Task prompt: Everything from the line containing "random.seed(0), np.random.seed(0), noise.seed_set(1)" down to the line containing "pose from metres" is to be returned exactly; include both boundary lines and leave out all others.
___ Supplied material
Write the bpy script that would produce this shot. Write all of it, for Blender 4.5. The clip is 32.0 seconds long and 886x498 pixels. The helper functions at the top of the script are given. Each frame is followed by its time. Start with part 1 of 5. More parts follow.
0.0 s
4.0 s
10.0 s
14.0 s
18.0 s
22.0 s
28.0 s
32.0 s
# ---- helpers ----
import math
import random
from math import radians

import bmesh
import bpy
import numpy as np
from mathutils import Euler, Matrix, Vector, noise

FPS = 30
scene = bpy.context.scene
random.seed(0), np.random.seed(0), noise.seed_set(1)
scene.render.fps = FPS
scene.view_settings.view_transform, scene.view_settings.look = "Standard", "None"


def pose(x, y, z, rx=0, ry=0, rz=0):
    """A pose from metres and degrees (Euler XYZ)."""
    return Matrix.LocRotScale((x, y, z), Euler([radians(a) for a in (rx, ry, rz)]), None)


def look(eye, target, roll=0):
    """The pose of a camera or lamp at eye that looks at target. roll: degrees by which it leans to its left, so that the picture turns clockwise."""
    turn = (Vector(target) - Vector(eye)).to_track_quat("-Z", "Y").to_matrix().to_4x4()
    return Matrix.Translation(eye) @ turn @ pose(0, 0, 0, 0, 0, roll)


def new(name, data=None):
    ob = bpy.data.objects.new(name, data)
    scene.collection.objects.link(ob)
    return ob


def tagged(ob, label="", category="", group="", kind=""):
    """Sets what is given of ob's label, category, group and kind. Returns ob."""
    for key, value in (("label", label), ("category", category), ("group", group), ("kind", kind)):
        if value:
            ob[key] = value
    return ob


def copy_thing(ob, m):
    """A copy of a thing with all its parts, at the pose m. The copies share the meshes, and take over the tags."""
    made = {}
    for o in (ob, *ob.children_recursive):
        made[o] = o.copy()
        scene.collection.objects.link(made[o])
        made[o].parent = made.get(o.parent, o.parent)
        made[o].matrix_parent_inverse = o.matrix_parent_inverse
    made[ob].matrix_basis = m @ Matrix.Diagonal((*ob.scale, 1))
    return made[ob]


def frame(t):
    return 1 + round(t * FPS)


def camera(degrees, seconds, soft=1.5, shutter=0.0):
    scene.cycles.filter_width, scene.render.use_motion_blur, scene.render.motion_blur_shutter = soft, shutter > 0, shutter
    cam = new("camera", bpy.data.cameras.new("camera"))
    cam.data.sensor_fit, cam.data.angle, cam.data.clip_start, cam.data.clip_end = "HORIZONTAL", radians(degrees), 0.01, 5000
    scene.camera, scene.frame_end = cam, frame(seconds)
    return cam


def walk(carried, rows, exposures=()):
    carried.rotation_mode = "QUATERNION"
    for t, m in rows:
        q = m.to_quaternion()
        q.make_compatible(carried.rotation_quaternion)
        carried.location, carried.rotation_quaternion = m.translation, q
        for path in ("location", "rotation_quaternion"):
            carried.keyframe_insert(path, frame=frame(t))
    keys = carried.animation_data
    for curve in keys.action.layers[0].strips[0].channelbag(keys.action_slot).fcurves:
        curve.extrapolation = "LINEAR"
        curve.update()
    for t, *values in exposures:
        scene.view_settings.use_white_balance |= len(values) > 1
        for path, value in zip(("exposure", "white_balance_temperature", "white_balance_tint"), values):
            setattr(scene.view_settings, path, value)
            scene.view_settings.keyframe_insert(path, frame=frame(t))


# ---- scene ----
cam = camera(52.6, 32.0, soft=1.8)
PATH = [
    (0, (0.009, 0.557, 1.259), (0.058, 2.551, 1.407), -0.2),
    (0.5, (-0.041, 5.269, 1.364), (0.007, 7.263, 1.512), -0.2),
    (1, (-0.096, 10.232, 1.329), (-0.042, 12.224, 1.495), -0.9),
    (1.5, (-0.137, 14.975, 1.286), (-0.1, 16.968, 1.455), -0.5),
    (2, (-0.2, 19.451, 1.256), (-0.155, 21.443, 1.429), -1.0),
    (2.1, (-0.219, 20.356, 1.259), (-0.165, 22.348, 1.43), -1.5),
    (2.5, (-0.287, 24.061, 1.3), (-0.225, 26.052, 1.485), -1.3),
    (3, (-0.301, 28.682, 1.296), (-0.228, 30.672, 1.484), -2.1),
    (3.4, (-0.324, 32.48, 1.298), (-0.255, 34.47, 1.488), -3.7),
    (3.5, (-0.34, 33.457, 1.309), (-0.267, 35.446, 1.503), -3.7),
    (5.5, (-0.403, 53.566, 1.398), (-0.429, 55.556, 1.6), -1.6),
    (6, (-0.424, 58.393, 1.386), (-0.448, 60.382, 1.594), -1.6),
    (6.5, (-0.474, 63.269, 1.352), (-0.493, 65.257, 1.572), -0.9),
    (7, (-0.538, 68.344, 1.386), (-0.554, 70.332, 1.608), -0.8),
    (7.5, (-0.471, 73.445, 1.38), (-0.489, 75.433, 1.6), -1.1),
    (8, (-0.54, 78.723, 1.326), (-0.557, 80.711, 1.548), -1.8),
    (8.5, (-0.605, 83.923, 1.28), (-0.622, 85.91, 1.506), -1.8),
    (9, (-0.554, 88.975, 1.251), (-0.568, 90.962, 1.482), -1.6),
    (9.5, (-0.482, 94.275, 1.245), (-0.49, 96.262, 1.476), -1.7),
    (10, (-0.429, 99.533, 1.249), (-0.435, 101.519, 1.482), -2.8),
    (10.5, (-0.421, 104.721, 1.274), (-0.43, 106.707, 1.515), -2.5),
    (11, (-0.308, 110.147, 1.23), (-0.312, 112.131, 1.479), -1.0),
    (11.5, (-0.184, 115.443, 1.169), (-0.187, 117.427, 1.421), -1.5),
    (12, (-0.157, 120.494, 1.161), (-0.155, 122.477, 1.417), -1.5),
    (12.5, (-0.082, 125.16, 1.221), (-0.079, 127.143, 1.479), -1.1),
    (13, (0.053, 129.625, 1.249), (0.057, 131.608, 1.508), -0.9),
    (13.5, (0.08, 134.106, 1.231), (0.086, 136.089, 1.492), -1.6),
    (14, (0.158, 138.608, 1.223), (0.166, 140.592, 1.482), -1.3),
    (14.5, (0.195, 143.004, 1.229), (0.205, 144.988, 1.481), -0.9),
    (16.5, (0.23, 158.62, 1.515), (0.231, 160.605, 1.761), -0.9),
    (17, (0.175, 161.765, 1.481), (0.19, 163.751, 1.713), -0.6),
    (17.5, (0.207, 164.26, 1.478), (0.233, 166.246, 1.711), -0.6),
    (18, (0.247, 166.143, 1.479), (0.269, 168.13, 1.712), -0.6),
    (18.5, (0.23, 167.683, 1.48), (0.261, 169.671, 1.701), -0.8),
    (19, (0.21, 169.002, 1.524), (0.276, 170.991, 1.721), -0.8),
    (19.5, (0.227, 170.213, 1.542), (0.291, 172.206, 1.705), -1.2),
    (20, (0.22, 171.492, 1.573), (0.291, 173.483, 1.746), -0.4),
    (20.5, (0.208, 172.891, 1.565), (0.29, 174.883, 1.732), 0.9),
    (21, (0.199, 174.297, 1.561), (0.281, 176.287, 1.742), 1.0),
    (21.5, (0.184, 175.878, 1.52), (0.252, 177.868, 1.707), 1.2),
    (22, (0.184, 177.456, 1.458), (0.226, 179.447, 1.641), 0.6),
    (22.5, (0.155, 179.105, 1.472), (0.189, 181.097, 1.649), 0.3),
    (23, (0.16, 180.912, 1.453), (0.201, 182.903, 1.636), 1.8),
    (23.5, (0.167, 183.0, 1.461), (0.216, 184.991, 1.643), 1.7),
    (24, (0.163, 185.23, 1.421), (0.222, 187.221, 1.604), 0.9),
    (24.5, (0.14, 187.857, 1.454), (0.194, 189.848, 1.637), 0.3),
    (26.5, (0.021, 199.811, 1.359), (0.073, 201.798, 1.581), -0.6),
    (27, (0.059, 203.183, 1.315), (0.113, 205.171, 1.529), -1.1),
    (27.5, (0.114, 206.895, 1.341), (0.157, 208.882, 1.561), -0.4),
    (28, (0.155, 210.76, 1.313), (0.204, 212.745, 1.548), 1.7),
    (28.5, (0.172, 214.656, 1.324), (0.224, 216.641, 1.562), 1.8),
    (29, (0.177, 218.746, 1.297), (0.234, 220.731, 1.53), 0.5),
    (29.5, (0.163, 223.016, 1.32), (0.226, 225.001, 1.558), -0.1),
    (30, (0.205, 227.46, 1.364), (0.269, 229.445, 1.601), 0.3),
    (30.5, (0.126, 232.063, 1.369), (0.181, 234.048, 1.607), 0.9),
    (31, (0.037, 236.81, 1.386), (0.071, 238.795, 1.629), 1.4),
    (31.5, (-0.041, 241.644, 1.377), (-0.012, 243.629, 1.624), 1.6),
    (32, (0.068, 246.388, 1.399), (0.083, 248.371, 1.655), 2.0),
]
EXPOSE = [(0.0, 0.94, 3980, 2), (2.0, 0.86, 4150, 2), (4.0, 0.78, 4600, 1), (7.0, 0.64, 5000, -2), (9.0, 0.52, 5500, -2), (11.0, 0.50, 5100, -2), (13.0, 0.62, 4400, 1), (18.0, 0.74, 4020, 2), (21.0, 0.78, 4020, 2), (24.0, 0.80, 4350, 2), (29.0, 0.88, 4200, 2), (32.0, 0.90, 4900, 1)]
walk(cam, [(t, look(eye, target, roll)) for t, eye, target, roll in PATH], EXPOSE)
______
Exercise result:
random.seed(0), np.random.seed(0), noise.seed_set(1)
scene.render.fps = FPS
scene.view_settings.view_transform, scene.view_settings.look = "Standard", "None"


def pose(x, y, z, rx=0, ry=0, rz=0):
    """A pose from metres and degrees (Euler XYZ)."""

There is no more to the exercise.